[Clips as scene scripts]
-- Begin --

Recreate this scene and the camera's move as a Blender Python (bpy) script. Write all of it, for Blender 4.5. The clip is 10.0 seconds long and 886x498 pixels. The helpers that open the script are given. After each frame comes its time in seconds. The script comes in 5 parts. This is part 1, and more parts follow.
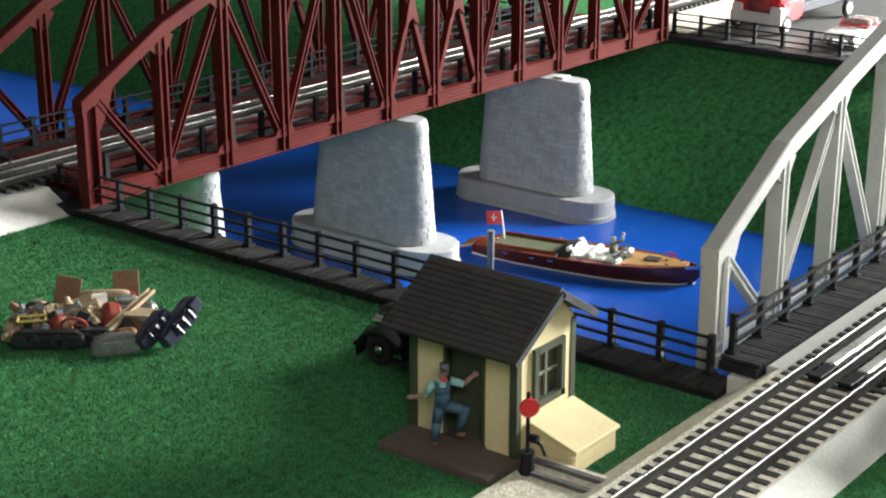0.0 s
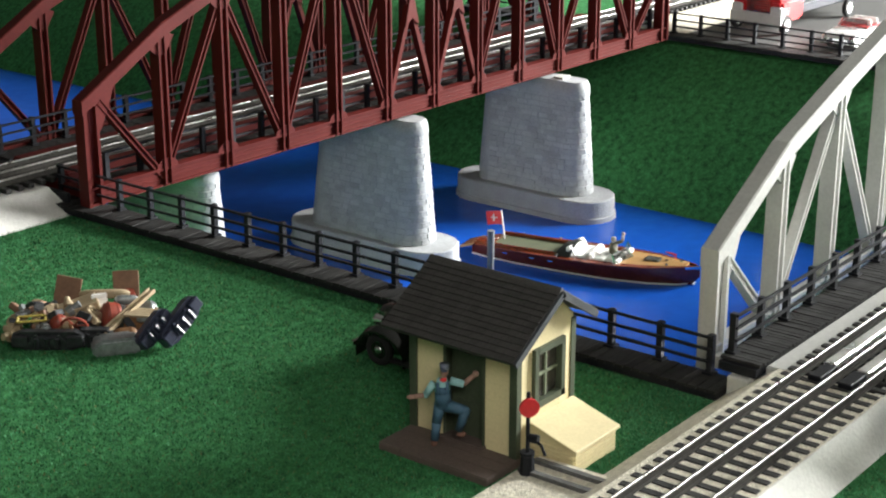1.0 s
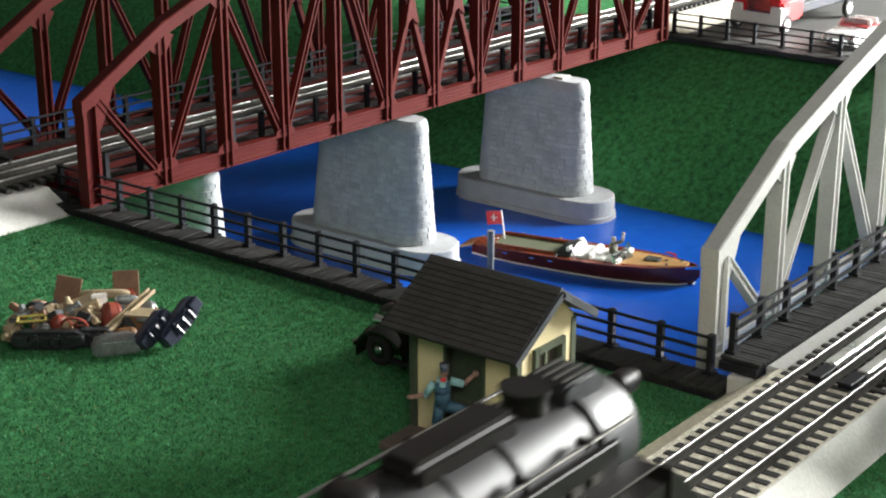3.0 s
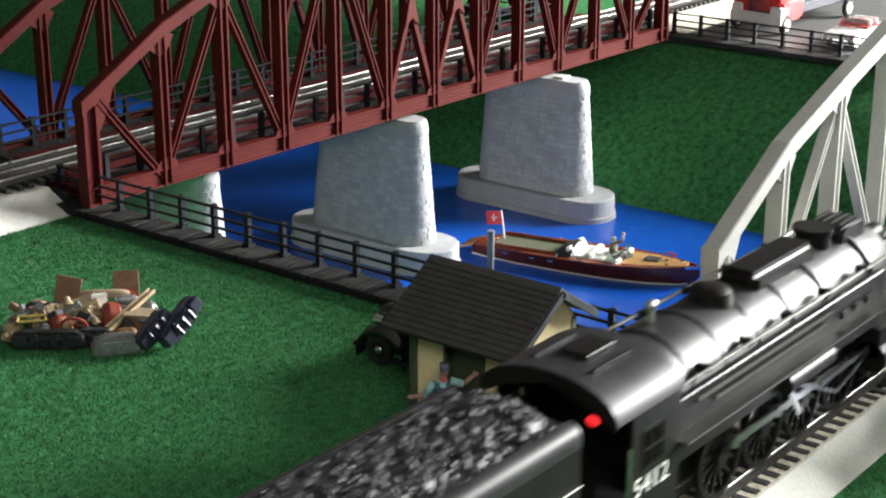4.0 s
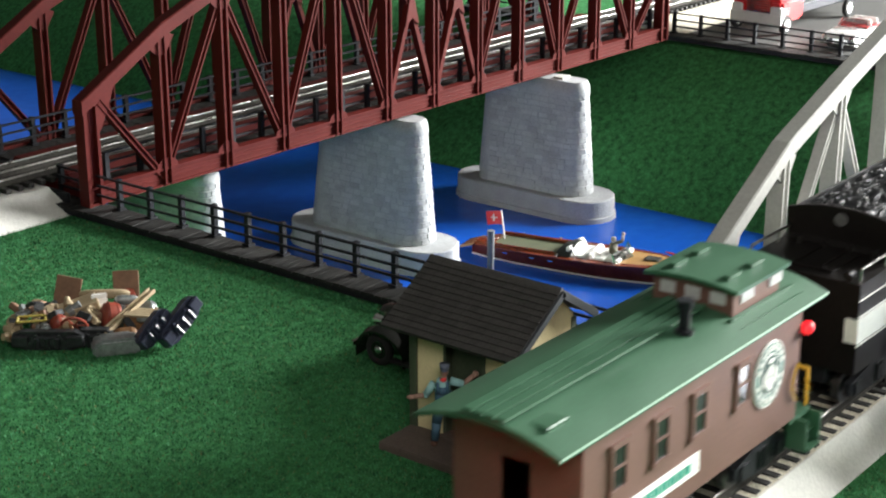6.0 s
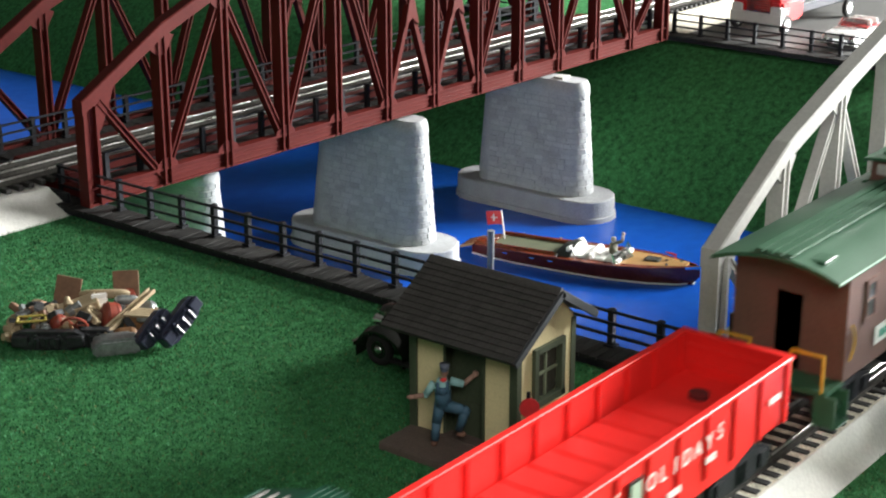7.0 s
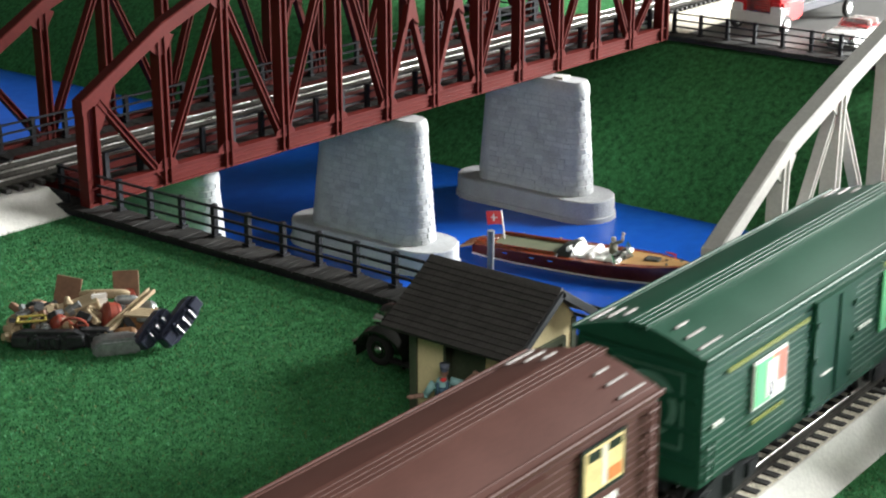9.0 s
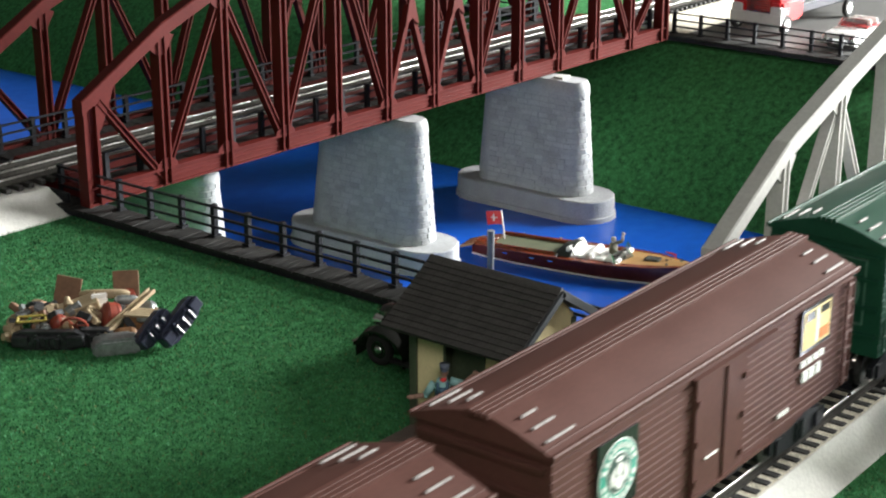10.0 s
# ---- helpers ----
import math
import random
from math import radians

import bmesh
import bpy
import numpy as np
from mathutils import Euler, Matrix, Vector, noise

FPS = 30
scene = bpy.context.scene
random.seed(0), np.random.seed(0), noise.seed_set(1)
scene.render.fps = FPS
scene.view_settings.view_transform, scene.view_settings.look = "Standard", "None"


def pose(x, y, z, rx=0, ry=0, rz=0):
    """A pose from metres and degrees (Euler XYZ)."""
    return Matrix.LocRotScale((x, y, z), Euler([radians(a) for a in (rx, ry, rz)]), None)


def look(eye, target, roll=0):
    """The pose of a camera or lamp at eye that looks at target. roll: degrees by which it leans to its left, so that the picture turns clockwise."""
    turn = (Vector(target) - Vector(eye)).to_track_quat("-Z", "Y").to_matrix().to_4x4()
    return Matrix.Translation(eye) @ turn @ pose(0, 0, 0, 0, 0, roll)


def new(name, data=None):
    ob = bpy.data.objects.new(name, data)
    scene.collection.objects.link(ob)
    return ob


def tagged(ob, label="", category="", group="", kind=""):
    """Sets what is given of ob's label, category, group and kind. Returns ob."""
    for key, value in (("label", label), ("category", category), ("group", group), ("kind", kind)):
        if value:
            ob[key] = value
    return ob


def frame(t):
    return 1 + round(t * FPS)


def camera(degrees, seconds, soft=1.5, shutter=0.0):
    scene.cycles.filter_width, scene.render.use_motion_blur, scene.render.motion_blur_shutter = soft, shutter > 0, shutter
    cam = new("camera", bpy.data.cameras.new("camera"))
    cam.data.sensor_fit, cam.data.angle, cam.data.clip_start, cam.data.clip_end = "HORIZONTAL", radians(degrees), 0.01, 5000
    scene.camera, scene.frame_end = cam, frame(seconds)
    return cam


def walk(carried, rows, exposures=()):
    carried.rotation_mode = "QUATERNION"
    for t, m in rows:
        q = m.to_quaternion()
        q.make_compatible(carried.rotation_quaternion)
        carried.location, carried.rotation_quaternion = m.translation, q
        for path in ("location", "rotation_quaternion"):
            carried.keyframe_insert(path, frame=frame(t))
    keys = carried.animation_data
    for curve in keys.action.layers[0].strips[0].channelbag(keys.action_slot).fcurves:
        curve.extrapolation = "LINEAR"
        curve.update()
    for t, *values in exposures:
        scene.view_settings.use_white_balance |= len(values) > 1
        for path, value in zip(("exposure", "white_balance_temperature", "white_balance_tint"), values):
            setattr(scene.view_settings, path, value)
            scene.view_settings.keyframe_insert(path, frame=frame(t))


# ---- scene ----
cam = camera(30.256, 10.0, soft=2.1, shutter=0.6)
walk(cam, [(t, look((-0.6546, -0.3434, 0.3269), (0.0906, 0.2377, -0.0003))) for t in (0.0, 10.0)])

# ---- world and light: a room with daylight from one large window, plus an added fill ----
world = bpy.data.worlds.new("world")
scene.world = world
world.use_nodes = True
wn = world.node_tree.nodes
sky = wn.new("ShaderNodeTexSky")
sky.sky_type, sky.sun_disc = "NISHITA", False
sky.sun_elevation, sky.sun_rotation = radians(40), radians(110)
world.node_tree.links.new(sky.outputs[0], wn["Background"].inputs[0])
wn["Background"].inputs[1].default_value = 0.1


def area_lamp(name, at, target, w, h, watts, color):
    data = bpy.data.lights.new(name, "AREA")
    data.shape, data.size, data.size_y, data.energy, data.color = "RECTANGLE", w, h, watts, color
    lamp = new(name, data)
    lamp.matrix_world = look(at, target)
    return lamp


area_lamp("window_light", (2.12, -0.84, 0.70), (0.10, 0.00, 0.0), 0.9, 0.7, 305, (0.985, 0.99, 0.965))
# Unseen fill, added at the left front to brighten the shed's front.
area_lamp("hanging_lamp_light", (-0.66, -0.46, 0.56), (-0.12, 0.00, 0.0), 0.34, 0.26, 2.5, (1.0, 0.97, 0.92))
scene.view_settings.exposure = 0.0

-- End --
-- Begin --

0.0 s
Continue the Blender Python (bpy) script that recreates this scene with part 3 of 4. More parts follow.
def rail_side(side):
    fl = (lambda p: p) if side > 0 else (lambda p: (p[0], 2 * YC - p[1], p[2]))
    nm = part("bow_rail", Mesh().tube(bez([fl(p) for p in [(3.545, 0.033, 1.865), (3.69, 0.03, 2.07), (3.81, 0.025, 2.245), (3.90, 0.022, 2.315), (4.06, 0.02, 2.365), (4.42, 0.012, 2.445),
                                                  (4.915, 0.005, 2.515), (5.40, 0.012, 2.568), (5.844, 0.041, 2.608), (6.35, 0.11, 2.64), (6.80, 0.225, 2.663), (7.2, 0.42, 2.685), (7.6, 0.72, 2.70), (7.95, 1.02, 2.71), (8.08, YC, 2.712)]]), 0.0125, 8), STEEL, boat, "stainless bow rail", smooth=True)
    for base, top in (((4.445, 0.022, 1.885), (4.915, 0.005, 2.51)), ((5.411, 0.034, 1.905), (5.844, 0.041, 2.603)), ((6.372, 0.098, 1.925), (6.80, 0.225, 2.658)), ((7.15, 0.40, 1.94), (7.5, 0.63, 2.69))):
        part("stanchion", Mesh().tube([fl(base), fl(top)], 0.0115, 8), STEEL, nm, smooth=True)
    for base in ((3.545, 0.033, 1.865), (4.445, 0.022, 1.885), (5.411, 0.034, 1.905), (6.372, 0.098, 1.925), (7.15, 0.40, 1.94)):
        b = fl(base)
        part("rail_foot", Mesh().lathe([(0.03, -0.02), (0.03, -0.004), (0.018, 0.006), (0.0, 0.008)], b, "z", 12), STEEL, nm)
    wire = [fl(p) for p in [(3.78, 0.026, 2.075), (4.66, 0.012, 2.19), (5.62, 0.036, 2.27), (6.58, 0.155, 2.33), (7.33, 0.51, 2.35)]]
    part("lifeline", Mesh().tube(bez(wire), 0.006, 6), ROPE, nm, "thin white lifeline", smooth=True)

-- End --

> [Directions]:
Retype exactly what runs from the line containing "for t, *values" through the line containing "scene.view_settings.exposure = 0.0", both lines included, and stop there.

> [Complete output]:
    for t, *values in exposures:
        scene.view_settings.use_white_balance |= len(values) > 1
        for path, value in zip(("exposure", "white_balance_temperature", "white_balance_tint"), values):
            setattr(scene.view_settings, path, value)
            scene.view_settings.keyframe_insert(path, frame=frame(t))


# ---- scene ----
cam = camera(30.256, 10.0, soft=2.1, shutter=0.6)
walk(cam, [(t, look((-0.6546, -0.3434, 0.3269), (0.0906, 0.2377, -0.0003))) for t in (0.0, 10.0)])

# ---- world and light: a room with daylight from one large window, plus an added fill ----
world = bpy.data.worlds.new("world")
scene.world = world
world.use_nodes = True
wn = world.node_tree.nodes
sky = wn.new("ShaderNodeTexSky")
sky.sky_type, sky.sun_disc = "NISHITA", False
sky.sun_elevation, sky.sun_rotation = radians(40), radians(110)
world.node_tree.links.new(sky.outputs[0], wn["Background"].inputs[0])
wn["Background"].inputs[1].default_value = 0.1


def area_lamp(name, at, target, w, h, watts, color):
    data = bpy.data.lights.new(name, "AREA")
    data.shape, data.size, data.size_y, data.energy, data.color = "RECTANGLE", w, h, watts, color
    lamp = new(name, data)
    lamp.matrix_world = look(at, target)
    return lamp


area_lamp("window_light", (2.12, -0.84, 0.70), (0.10, 0.00, 0.0), 0.9, 0.7, 305, (0.985, 0.99, 0.965))
# Unseen fill, added at the left front to brighten the shed's front.
area_lamp("hanging_lamp_light", (-0.66, -0.46, 0.56), (-0.12, 0.00, 0.0), 0.34, 0.26, 2.5, (1.0, 0.97, 0.92))
scene.view_settings.exposure = 0.0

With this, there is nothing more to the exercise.